== PROVIDED RECORDS ==
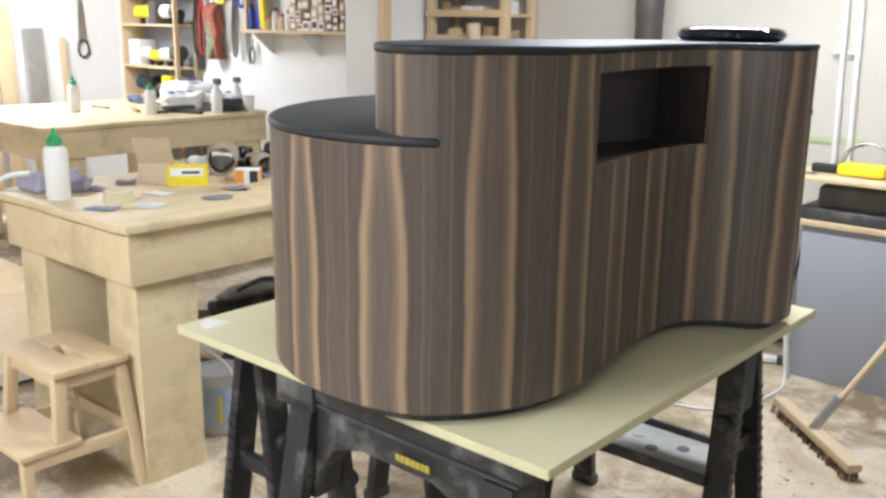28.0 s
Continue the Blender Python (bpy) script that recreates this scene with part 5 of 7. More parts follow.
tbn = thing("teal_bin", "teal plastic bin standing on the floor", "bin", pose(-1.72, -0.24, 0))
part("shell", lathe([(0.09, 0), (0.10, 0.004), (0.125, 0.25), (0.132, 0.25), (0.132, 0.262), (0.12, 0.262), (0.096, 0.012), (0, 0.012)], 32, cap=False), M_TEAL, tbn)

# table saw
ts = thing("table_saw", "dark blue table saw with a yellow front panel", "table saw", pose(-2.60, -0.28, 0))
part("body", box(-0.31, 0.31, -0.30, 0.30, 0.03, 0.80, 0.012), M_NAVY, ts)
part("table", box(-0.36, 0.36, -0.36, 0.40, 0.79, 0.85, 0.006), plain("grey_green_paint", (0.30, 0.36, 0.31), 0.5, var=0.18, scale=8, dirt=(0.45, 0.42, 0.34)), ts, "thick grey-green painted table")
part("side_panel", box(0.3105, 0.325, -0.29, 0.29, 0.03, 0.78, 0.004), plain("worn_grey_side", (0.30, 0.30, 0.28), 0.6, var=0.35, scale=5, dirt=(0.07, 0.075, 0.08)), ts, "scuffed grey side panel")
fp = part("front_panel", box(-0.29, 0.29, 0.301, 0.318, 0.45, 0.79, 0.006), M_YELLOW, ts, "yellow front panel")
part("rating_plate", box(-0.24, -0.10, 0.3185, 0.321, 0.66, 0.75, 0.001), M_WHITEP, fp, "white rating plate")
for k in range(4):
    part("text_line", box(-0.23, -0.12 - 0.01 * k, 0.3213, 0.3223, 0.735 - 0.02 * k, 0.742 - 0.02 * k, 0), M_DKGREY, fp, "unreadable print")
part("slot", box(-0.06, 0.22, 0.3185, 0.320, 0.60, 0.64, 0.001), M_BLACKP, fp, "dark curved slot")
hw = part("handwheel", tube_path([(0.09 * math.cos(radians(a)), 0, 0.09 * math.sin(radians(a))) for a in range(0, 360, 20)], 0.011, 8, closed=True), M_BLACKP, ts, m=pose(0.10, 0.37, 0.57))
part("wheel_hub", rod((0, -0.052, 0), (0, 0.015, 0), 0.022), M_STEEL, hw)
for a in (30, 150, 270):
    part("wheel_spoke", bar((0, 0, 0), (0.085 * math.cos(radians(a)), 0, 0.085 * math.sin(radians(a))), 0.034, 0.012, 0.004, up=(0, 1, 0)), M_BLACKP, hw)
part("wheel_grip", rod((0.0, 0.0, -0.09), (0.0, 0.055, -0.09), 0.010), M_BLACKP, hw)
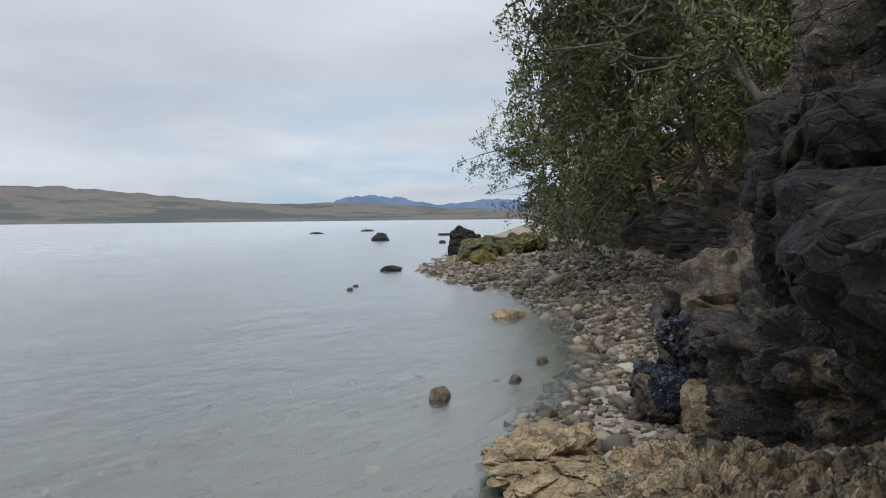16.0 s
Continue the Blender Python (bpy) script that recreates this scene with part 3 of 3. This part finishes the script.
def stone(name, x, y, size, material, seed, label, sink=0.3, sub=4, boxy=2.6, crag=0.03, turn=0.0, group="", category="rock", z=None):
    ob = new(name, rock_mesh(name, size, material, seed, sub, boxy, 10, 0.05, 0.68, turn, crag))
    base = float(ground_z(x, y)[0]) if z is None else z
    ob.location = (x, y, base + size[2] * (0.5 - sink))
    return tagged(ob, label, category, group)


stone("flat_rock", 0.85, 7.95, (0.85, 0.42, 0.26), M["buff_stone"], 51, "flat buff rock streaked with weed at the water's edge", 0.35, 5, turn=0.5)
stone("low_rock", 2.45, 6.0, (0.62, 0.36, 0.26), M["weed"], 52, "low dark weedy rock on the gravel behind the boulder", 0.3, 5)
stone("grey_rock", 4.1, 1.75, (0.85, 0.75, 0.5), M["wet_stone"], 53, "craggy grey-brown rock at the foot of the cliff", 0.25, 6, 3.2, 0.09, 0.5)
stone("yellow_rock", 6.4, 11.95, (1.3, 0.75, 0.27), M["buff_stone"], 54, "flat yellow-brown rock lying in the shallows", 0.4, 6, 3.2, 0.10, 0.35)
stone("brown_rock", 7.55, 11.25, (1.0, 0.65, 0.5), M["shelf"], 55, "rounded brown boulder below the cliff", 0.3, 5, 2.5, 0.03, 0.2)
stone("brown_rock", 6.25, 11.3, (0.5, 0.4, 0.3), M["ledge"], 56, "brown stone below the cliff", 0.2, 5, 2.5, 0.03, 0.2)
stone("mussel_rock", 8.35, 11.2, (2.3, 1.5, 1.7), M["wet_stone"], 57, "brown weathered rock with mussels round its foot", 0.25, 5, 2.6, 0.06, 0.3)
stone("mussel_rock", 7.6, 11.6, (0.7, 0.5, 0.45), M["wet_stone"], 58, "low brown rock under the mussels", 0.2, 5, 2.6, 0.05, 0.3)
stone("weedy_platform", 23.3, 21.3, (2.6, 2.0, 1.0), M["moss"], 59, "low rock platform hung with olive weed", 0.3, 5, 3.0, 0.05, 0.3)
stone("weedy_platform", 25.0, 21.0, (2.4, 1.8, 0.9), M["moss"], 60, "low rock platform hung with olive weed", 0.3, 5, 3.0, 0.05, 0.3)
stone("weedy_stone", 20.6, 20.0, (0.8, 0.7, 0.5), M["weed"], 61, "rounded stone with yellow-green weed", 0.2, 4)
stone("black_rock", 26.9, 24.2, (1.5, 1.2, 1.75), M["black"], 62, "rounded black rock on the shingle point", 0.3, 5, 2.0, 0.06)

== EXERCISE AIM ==
Filter the entries above down to the lines containing the word "Python".

== EXERCISE RESPONSE ==
Continue the Blender Python (bpy) script that recreates this scene with part 5 of 7. More parts follow.
Continue the Blender Python (bpy) script that recreates this scene with part 3 of 3. This part finishes the script.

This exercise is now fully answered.